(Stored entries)
— BEGIN —

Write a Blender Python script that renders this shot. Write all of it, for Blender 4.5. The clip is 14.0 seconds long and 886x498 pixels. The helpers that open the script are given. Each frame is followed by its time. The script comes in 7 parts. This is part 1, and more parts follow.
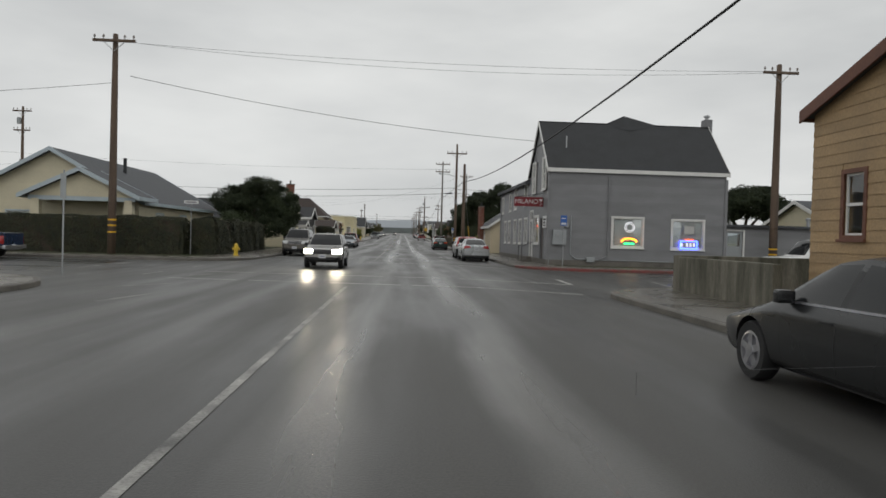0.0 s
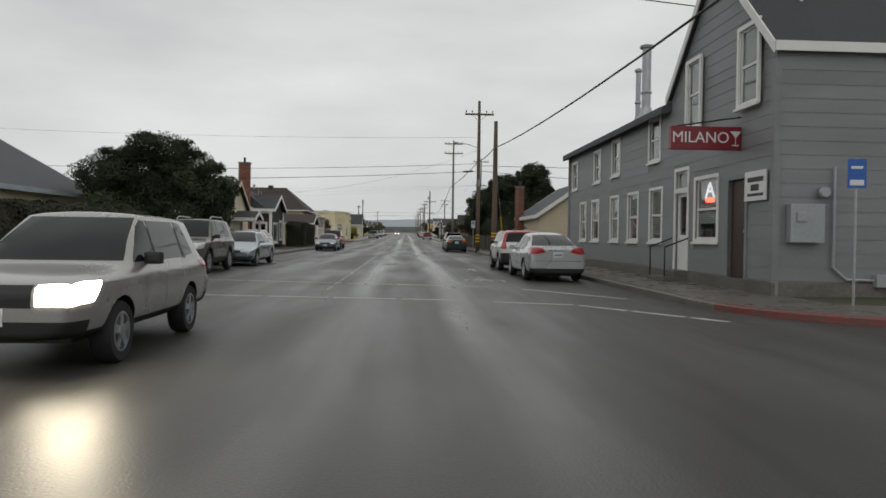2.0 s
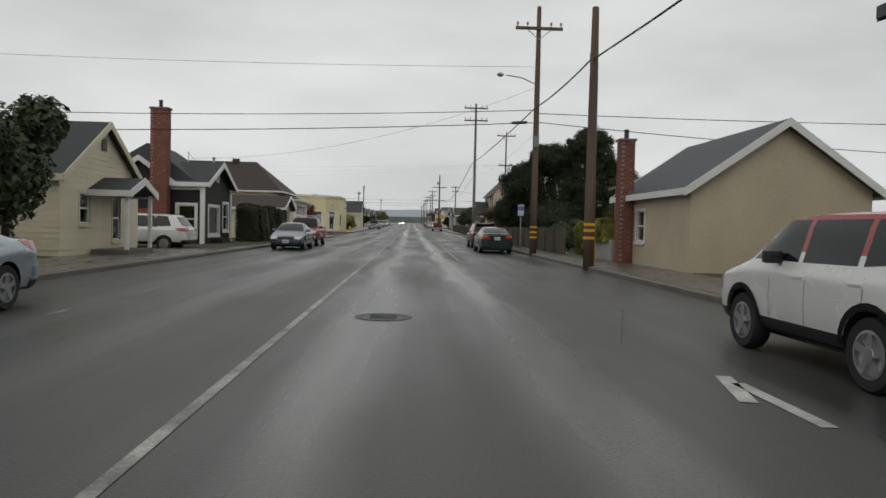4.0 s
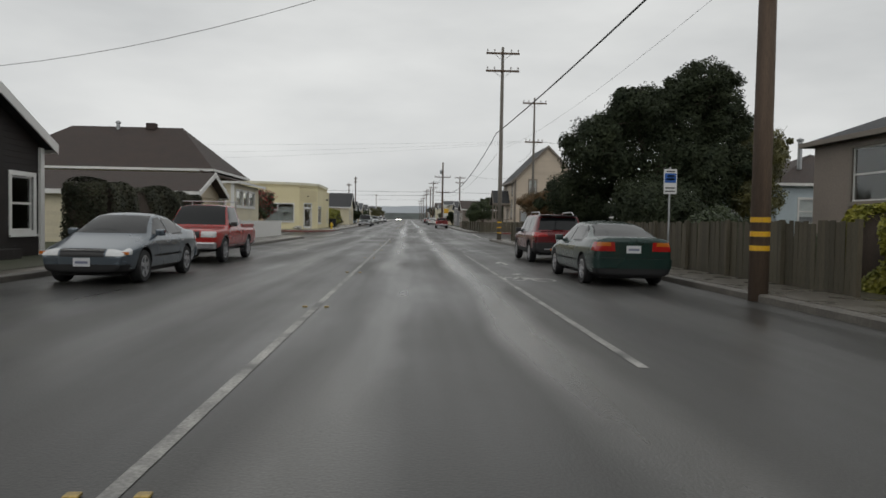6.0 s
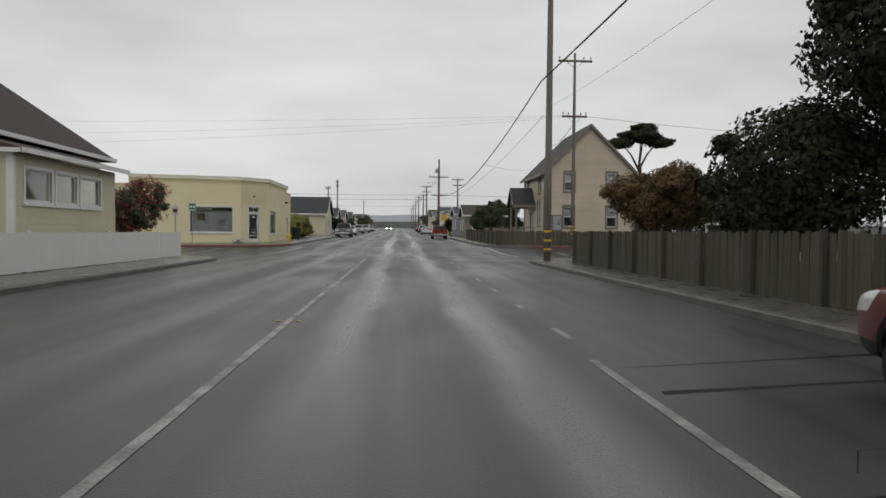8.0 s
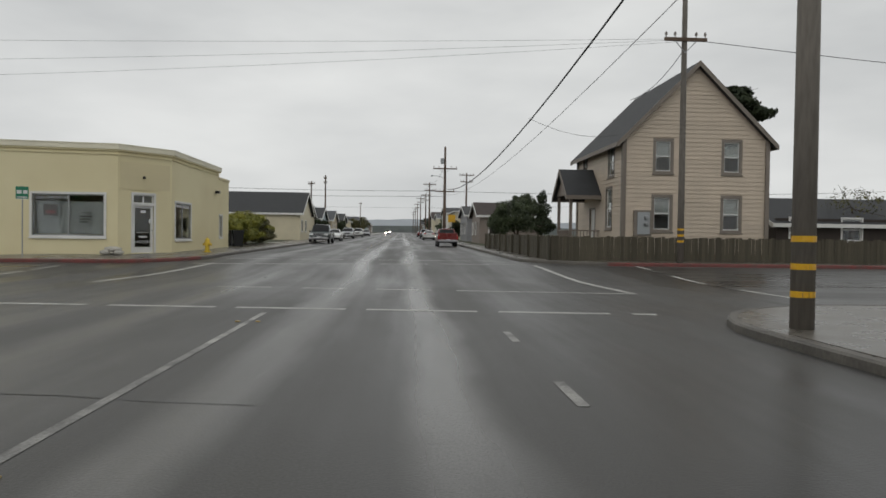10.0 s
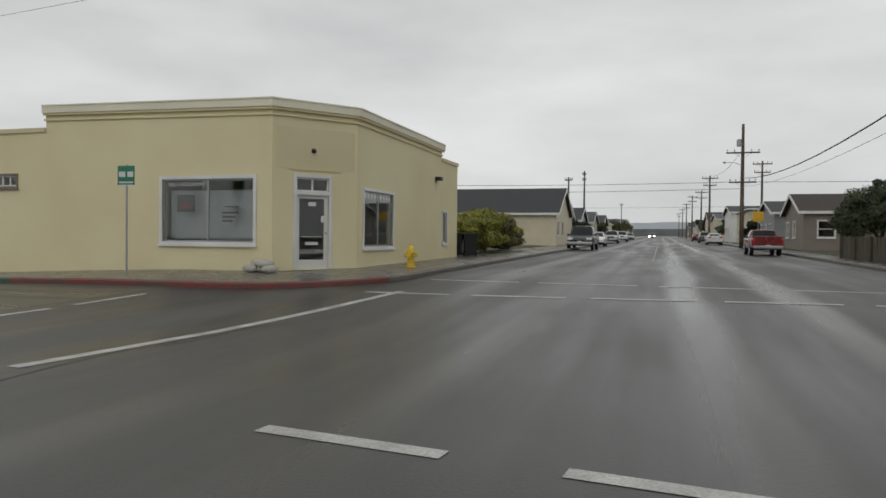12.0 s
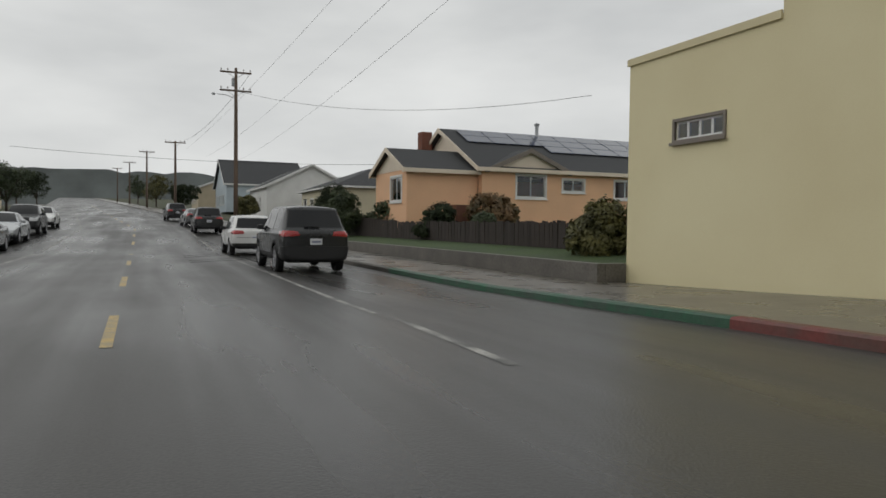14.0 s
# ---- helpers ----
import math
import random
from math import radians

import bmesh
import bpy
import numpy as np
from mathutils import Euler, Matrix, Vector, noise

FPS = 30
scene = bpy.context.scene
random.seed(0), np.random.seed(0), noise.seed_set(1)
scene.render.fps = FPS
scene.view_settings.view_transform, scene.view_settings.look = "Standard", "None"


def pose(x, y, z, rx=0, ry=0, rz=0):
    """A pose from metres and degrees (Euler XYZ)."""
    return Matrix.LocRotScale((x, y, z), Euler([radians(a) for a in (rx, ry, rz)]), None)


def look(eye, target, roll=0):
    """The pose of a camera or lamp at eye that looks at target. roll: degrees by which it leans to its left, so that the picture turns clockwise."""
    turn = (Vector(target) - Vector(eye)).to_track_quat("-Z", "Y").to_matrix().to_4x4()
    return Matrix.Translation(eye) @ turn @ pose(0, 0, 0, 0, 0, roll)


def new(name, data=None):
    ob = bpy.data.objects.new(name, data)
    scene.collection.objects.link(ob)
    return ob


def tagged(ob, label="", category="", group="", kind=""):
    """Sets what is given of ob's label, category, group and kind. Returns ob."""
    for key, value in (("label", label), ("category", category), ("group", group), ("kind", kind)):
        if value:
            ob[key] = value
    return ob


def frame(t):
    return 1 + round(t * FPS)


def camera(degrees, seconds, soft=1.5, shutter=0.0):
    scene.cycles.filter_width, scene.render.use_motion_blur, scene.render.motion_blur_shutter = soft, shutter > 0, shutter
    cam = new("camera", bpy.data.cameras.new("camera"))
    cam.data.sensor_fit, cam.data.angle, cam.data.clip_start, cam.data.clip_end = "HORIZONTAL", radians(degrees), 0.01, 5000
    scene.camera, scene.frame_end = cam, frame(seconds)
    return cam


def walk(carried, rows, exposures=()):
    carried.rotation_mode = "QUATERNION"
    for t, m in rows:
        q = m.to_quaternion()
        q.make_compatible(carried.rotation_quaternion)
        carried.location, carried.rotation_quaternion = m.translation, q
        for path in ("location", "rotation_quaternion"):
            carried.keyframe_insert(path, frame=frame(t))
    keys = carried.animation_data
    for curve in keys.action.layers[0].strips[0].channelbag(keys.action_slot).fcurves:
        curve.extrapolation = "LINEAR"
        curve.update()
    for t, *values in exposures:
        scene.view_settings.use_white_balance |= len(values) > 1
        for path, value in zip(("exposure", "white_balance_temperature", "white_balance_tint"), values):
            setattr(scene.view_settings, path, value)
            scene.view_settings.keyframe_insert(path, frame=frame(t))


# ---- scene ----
cam = camera(64.5, 14.0, soft=1.6, shutter=0.0)
PATH = [
    (0, (-0.343, -11.404, 1.492), (-0.226, -9.407, 1.459), 1.6),
    (0.1, (-0.311, -10.209, 1.491), (-0.195, -8.212, 1.456), 1.6),
    (0.5, (-0.207, -5.386, 1.47), (-0.092, -3.39, 1.433), 1.3),
    (0.7, (-0.179, -2.964, 1.449), (-0.065, -0.967, 1.412), 1.3),
    (1, (-0.164, 0.684, 1.41), (-0.05, 2.68, 1.372), 1.0),
    (1.5, (-0.151, 6.744, 1.365), (-0.039, 8.74, 1.327), 0.4),
    (1.6, (-0.129, 7.939, 1.356), (-0.015, 9.935, 1.318), 0.5),
    (2, (-0.079, 12.651, 1.308), (0.027, 14.648, 1.272), 0.8),
    (2.4, (-0.056, 17.198, 1.304), (0.04, 19.196, 1.268), 0.8),
    (2.5, (-0.041, 18.318, 1.31), (0.051, 20.315, 1.27), 0.8),
    (2.6, (-0.035, 19.413, 1.317), (0.055, 21.411, 1.274), 0.6),
    (3, (-0.213, 23.718, 1.338), (-0.127, 25.716, 1.291), 0.4),
    (3.1, (-0.221, 24.776, 1.342), (-0.133, 26.773, 1.288), 0.4),
    (3.2, (-0.236, 25.85, 1.348), (-0.151, 27.847, 1.291), 1.0),
    (5.3, (-0.538, 48.826, 1.352), (-0.441, 50.823, 1.279), 1.5),
    (5.5, (-0.547, 51.037, 1.336), (-0.452, 53.033, 1.259), 1.6),
    (5.6, (-0.546, 52.154, 1.319), (-0.453, 54.15, 1.243), 1.2),
    (6, (-0.565, 56.751, 1.286), (-0.464, 58.747, 1.213), 1.0),
    (6.5, (-0.547, 62.454, 1.273), (-0.437, 64.449, 1.206), 0.6),
    (6.6, (-0.541, 63.597, 1.295), (-0.429, 65.593, 1.227), 0.8),
    (7, (-0.419, 68.025, 1.353), (-0.302, 70.02, 1.284), 0.4),
    (7.2, (-0.39, 70.133, 1.35), (-0.271, 72.128, 1.282), 0.4),
    (7.4, (-0.382, 72.195, 1.353), (-0.259, 74.19, 1.288), 0.5),
    (7.5, (-0.376, 73.235, 1.355), (-0.252, 75.23, 1.294), 0.5),
    (9.8, (0.51, 97.835, 1.407), (0.63, 99.831, 1.371), 1.0),
    (9.9, (0.528, 98.819, 1.404), (0.643, 100.815, 1.367), 0.6),
    (10, (0.522, 99.737, 1.405), (0.639, 101.733, 1.37), 0.8),
    (10.5, (0.414, 103.953, 1.443), (0.516, 105.95, 1.405), 0.5),
    (10.6, (0.387, 104.721, 1.443), (0.477, 106.719, 1.402), 0.5),
    (11, (0.12, 107.722, 1.424), (0.115, 109.721, 1.383), 0.2),
    (11.4, (-0.289, 110.467, 1.456), (-0.492, 112.456, 1.425), -0.1),
    (11.5, (-0.465, 111.103, 1.459), (-0.73, 113.085, 1.431), -0.1),
    (12, (-1.568, 114.173, 1.419), (-2.161, 116.082, 1.387), 0.6),
    (12.4, (-3.068, 116.4, 1.42), (-3.954, 118.192, 1.379), 1.0),
    (12.5, (-3.464, 116.909, 1.424), (-4.427, 118.661, 1.381), 1.3),
    (12.9, (-5.251, 118.834, 1.469), (-6.514, 120.384, 1.423), 0.8),
    (13, (-5.749, 119.261, 1.474), (-7.077, 120.756, 1.432), 0.9),
    (13.5, (-8.579, 121.016, 1.357), (-10.204, 122.179, 1.286), 0.8),
    (14, (-11.872, 122.225, 1.244), (-13.709, 123.015, 1.178), 0.7),
]
walk(cam, [(t, look(eye, target, roll)) for t, eye, target, roll in PATH])
from mathutils.bvhtree import BVHTree

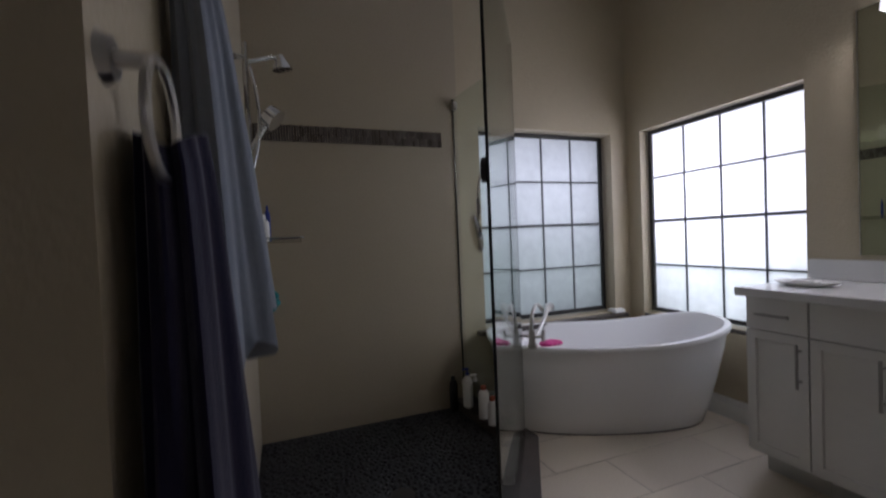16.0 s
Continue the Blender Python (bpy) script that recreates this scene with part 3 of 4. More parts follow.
def soft_block(lo, hi, r, seed, amp):
    """A padded block with rounded edges and slight creases."""
    bm = box(bm_new(), lo, hi)
    bmesh.ops.subdivide_edges(bm, edges=bm.edges, cuts=22, use_grid_fill=True)
    c = [(a + b) / 2 for a, b in zip(lo, hi)]
    h = [(b - a) / 2 for a, b in zip(lo, hi)]
    for v in bm.verts:
        q = [max(-(h[i] - r), min(h[i] - r, v.co[i] - c[i])) for i in range(3)]
        d = Vector([v.co[i] - c[i] - q[i] for i in range(3)])
        if d.length > 1e-6:
            v.co = Vector([c[i] + q[i] for i in range(3)]) + d.normalized() * r
        s = noise.noise((v.co.x * 2.2 + seed, v.co.y * 2.2, v.co.z * 2.2)) * amp + noise.noise((v.co.x * 7 + seed, v.co.y * 5, 1)) * amp * 0.4
        if v.co.z > lo[2] + 0.05:
            v.co.z += s
    return bm


# ---- tub ----
TC = (5.415, 4.92)


def tub_ring(a, b, z, rise, n=72):
    out = []
    ta, p = radians(-22), 2.2 + 0.8 * min(1.0, z / 0.5)
    for k in range(n):
        th = 2 * math.pi * k / n
        c, s = math.cos(th), math.sin(th)
        u = a * math.copysign(abs(c) ** (2 / p), c)
        v = b * math.copysign(abs(s) ** (2 / p), s)
        up = rise * (abs(u) / a) ** 2.2 * (1.0 if u > 0 else 0.25)
        out.append((u * math.cos(ta) - v * math.sin(ta), u * math.sin(ta) + v * math.cos(ta), z + up))
    return out


tub = thing("bathtub", (*TC, 0), "white freestanding acrylic bathtub with flared rim below the windows", "bathtub")
bm = bm_new()
rings = []
for a, b, z, rise in ((0.595, 0.195, 0.0, 0), (0.61, 0.21, 0.012, 0), (0.64, 0.25, 0.12, 0), (0.672, 0.30, 0.30, 0.01), (0.698, 0.342, 0.46, 0.045), (0.708, 0.356, 0.525, 0.07),
                      (0.724, 0.370, 0.536, 0.08), (0.730, 0.375, 0.546, 0.083), (0.730, 0.375, 0.558, 0.085), (0.723, 0.369, 0.566, 0.086), (0.698, 0.345, 0.565, 0.086), (0.686, 0.333, 0.551, 0.08),
                      (0.62, 0.29, 0.36, 0.03), (0.52, 0.235, 0.17, 0), (0.42, 0.17, 0.13, 0)):
    rings.append([bm.verts.new(p) for p in tub_ring(a, b, z, rise)])
n = len(rings[0])
for a, b in zip(rings, rings[1:]):
    for k in range(n):
        bm.faces.new((a[k], a[(k + 1) % n], b[(k + 1) % n], b[k]))
bm.faces.new(rings[0][::-1])
bm.faces.new(rings[-1])
part("shell", bm, M_ACRYL, tub, "", True)
bm = bm_new()
prism(bm, [(x, y) for x, y, z in tub_ring(0.60, 0.202, 0, 0)], -0.0, 0.008)
part("base_seal", bm, M_RUBBER, tub, "dark seal at the floor")
bm = turned(bm_new(), [(0.03, 0), (0.03, 0.004), (0.02, 0.006)], (0, 0, 0.131), 16)
part("drain", bm, M_CHROME, tub, "chrome drain", True)

tf = thing("tub_faucet", (4.835, 4.815, 0.572), "brushed nickel tub faucet with curved spout and hand shower", "faucet", rz=44)
bm = turned(bm_new(), [(0.028, 0), (0.03, 0.01), (0.02, 0.03), (0.017, 0.10)], seg=16)
part("base", bm, M_NICKEL, tf, "", True)
bm = tube(bm_new(), [(0, 0, 0.05), (-0.012, 0.0, 0.11), (0.004, 0, 0.165), (0.045, 0, 0.205), (0.10, 0, 0.222), (0.17, 0, 0.215), (0.24, 0, 0.19), (0.28, 0, 0.165)], [0.013, 0.011, 0.011, 0.011, 0.011, 0.011, 0.012, 0.014], 12)
part("spout", bm, M_NICKEL, tf, "", True)
bm = tube(bm_new(), [(0.01, -0.015, 0.06), (0.10, -0.03, 0.10), (0.22, -0.03, 0.135), (0.32, -0.02, 0.16), (0.37, -0.02, 0.165), (0.43, -0.02, 0.16)], [0.010, 0.010, 0.012, 0.018, 0.028, 0.030], 12)
part("hand_shower", bm, M_NICKEL, tf, "", True)
bm = bm_new()
for s in (-1, 1):
    rod(bm, (0, 0, 0.06), (0.0, 0.06 * s, 0.065), 0.008)
    rod(bm, (0.0, 0.06 * s, 0.04), (0.0, 0.065 * s, 0.10), 0.009)
part("handle", bm, M_NICKEL, tf, "", True)
bm = bm_new()
rnd = random.Random(9)
for k in range(9):
    turned(bm, [(0.012, 0), (0.026, 0.008), (0.03, 0.018), (0.015, 0.028)], (0.011 * k, rnd.uniform(-0.02, 0.02), rnd.uniform(0, 0.008)), 10)
bmesh.ops.translate(bm, vec=(4.91, 4.815, 0.566), verts=bm.verts)
single("wash_cloth", soft_block((5.93, 5.34, 0.567), (6.03, 5.44, 0.60), 0.014, 2, 0.004), M_PAPER, "white folded wash cloth on the dark ledge", "wash cloth", smooth=True)
single("bath_puff", bm, M_PINK, "hot pink bath puff on the tub rim", "bath puff", smooth=True)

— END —

→ **INSTRUCTIONS FOR THE TASK**: Quote nothing but the lines that run from the line containing "keys = carried.animation_data" through the line containing "scene.view_settings.keyframe_insert(path, frame=frame(t))", keeping both of them word for word.

→ **OUTPUT**:
    keys = carried.animation_data
    for curve in keys.action.layers[0].strips[0].channelbag(keys.action_slot).fcurves:
        curve.extrapolation = "LINEAR"
        curve.update()
    for t, *values in exposures:
        scene.view_settings.use_white_balance |= len(values) > 1
        for path, value in zip(("exposure", "white_balance_temperature", "white_balance_tint"), values):
            setattr(scene.view_settings, path, value)
            scene.view_settings.keyframe_insert(path, frame=frame(t))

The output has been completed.